Hi, there is a bunch of minor things:

  • First note, that you can inspect the Stan code generated by brms with make_stancode to make sure the model matches what you expect
  • Your brms formula contains overall (population-level) intercept, but your model specification does not
  • You can use multiple terms with one grouping - (1 | grp) + (0 + x_1 | grp) + (0 + x_2 | grp) should be the same as (1 + x_1 + x_2 | grp)
  • The | operator implicitly models correlations between groups, to have the model without correlations (which is what you have in your definition above), use 1 + x_1 + x_2 || grp
  • Brms does not (at least not by default) model the mean of group-level predictors (your mu_0, mu_1, mu_2) and assumes it is always 0. This is because those can be absorbed into the population-level intercept.

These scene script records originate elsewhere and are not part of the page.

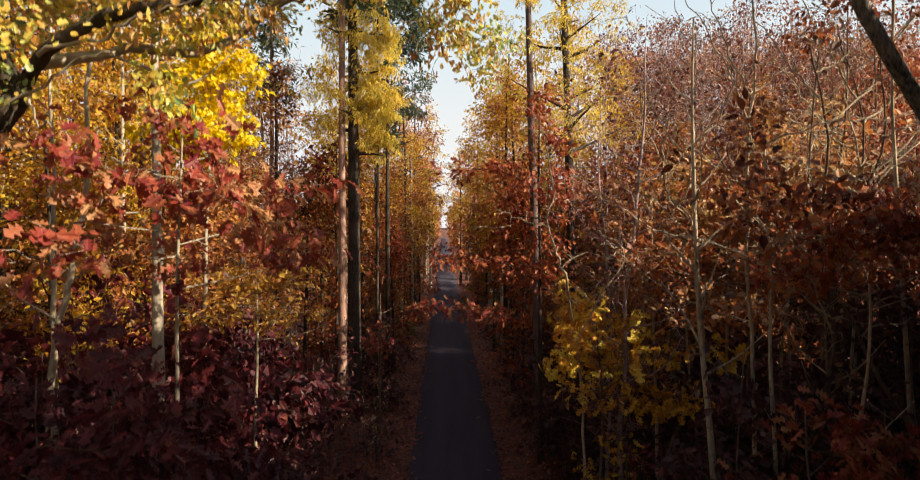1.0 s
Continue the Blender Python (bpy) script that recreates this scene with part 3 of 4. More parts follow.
tree("beech_tree", "smooth grey-barked trunk with russet leaves", "tree", (-5.7, 10.2, 0), 45, 14, 0.14, "oval", 10.2, 2.2, 110, 14, "ovate", 0.11, RUST, BARK_GREY, 8, 0.22, (0.1, 0), 0.06)
tree("larch_tree", "slim larch hung with bright golden needles", "tree", (-3.2, 21.0, 0), 76, 19.5, 0.07, "oval", 9.8, 1.05, 380, 44, "sprig", 0.13, LARCH, BARK_DARK, 14, 0.17, (0.05, 0), 0.05, 1.2, rise=-0.2)
tree("maple_tree", "young maple glowing with bright yellow leaves", "tree", (-6.0, 12.2, 0), 46, 11.2, 0.07, "oval", 8.6, 1.35, 170, 22, "maple", 0.13, MAPLE, BARK_GREY, 9, 0.22, (0.6, 0), 0.1)
tree("pine_tree", "old pine with dark green boughs reaching over the road", "tree", (-3.2, 23.9, 0), 47, 21, 0.12, "oval", 11.0, 2.7, 180, 66, "sprig", 0.2, NEEDLE, BARK_DARK, 12, 0.3, (0.2, 0), 0.05, 0.1)
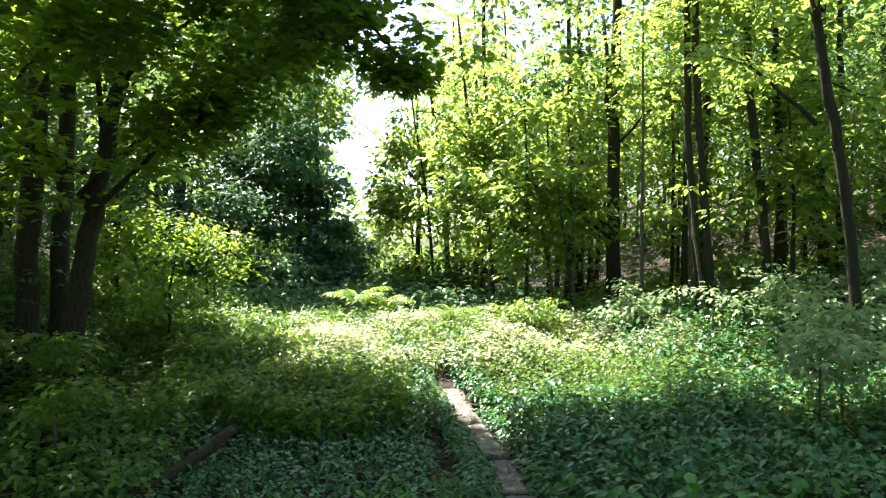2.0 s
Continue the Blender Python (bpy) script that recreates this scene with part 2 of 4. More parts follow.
# ---- mesh tools ----
def strip(length_w, profile, fold=0.1, droop=0.25, curl=0.0):
    """A leaf along +y, length 1: stations with half widths, a midrib fold and a droop. Returns vertices, faces, uvs."""
    vs, fs, uv = [], [], []
    n = len(profile)
    for i, w in enumerate(profile):
        t = i / (n - 1)
        h = w * length_w / 2
        z = -droop * t * t
        y = t * (1 - 0.18 * droop * t)
        if i == 0 or i == n - 1:
            vs.append((0, y, z))
            uv.append((0.5, t))
        else:
            vs += [(-h, y, z + fold * h * 2 - curl * h), (0, y, z), (h, y, z + fold * h * 2 - curl * h)]
            uv += [(0.5 - w / 2, t), (0.5, t), (0.5 + w / 2, t)]
    fs += [(0, 2, 1), (0, 3, 2)]
    for i in range(1, n - 2):
        a, b = 1 + 3 * (i - 1), 1 + 3 * i
        fs += [(a, a + 1, b + 1), (a, b + 1, b), (a + 1, a + 2, b + 2), (a + 1, b + 2, b + 1)]
    a, e = 1 + 3 * (n - 3), len(vs) - 1
    fs += [(a, a + 1, e), (a + 1, a + 2, e)]
    return np.array(vs, float), np.array(fs, int), np.array(uv, float)


def fan(outline, dish=0.06):
    """A lobed leaf as a fan of triangles round its middle."""
    c = np.mean(np.array(outline), axis=0)
    vs = [(c[0], c[1], dish)] + [(x, y, -dish * (x * x + (y - 0.5) ** 2) * 2) for x, y in outline]
    k = len(outline)
    fs = [(0, 1 + i, 1 + (i + 1) % k) for i in range(k)]
    uv = [(0.5 + v[0], v[1]) for v in vs]
    return np.array(vs, float), np.array(fs, int), np.array(uv, float)


OVATE_MID = strip(0.50, [0, 0.8, 1.0, 0.62, 0], 0.12, 0.28)
OVATE_LOW = strip(0.55, [0, 1.0, 0.7, 0], 0.12, 0.2)
ROUND_MID = strip(0.62, [0, 0.85, 1.0, 0.7, 0], 0.10, 0.15)
LANCE = strip(0.17, [0, 1.0, 0.75, 0], 0.10, 0.35)
BLADE = strip(0.045, [0.8, 1.0, 0.7, 0], 0.1, 0.55)
DIAMOND = (np.array([(0, 0, 0), (0.3, 0.45, 0.05), (0, 1, -0.12), (-0.3, 0.45, 0.05)], float), np.array([(0, 1, 2), (0, 2, 3)], int), np.array([(0.5, 0), (1, 0.5), (0.5, 1), (0, 0.5)], float))
MAPLE = fan([(0, 0), (0.22, 0.08), (0.5, 0.22), (0.3, 0.42), (0.42, 0.74), (0.14, 0.66), (0, 1.0), (-0.14, 0.66), (-0.42, 0.74), (-0.3, 0.42), (-0.5, 0.22), (-0.22, 0.08)])


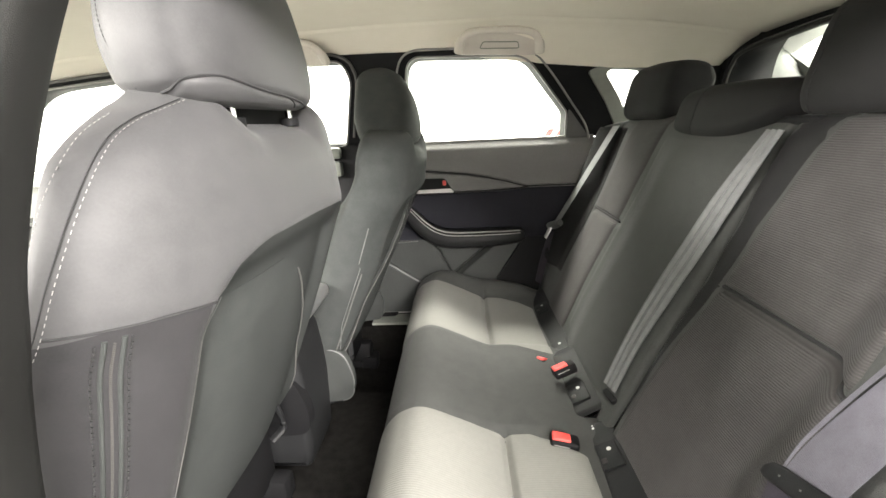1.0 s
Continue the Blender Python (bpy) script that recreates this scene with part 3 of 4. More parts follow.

Finally, remember the folk theorem - if it runs slow, it is almost certainly a problem with the model. Missing population-level effects can be one of the problems. Uncentered predictors could also be an issue.


#3

Agreed to all what Martin said. Taken together, I think the correct formula would be

y | trials(1) ~ 1 + x_1 + x_2 + (1 + x_1 + x_2 || grp)

#4

Thank you for your responses @paul.buerkner and @martinmodrak . I think I’m now more clear about the model specification in brms. I appreciate your help.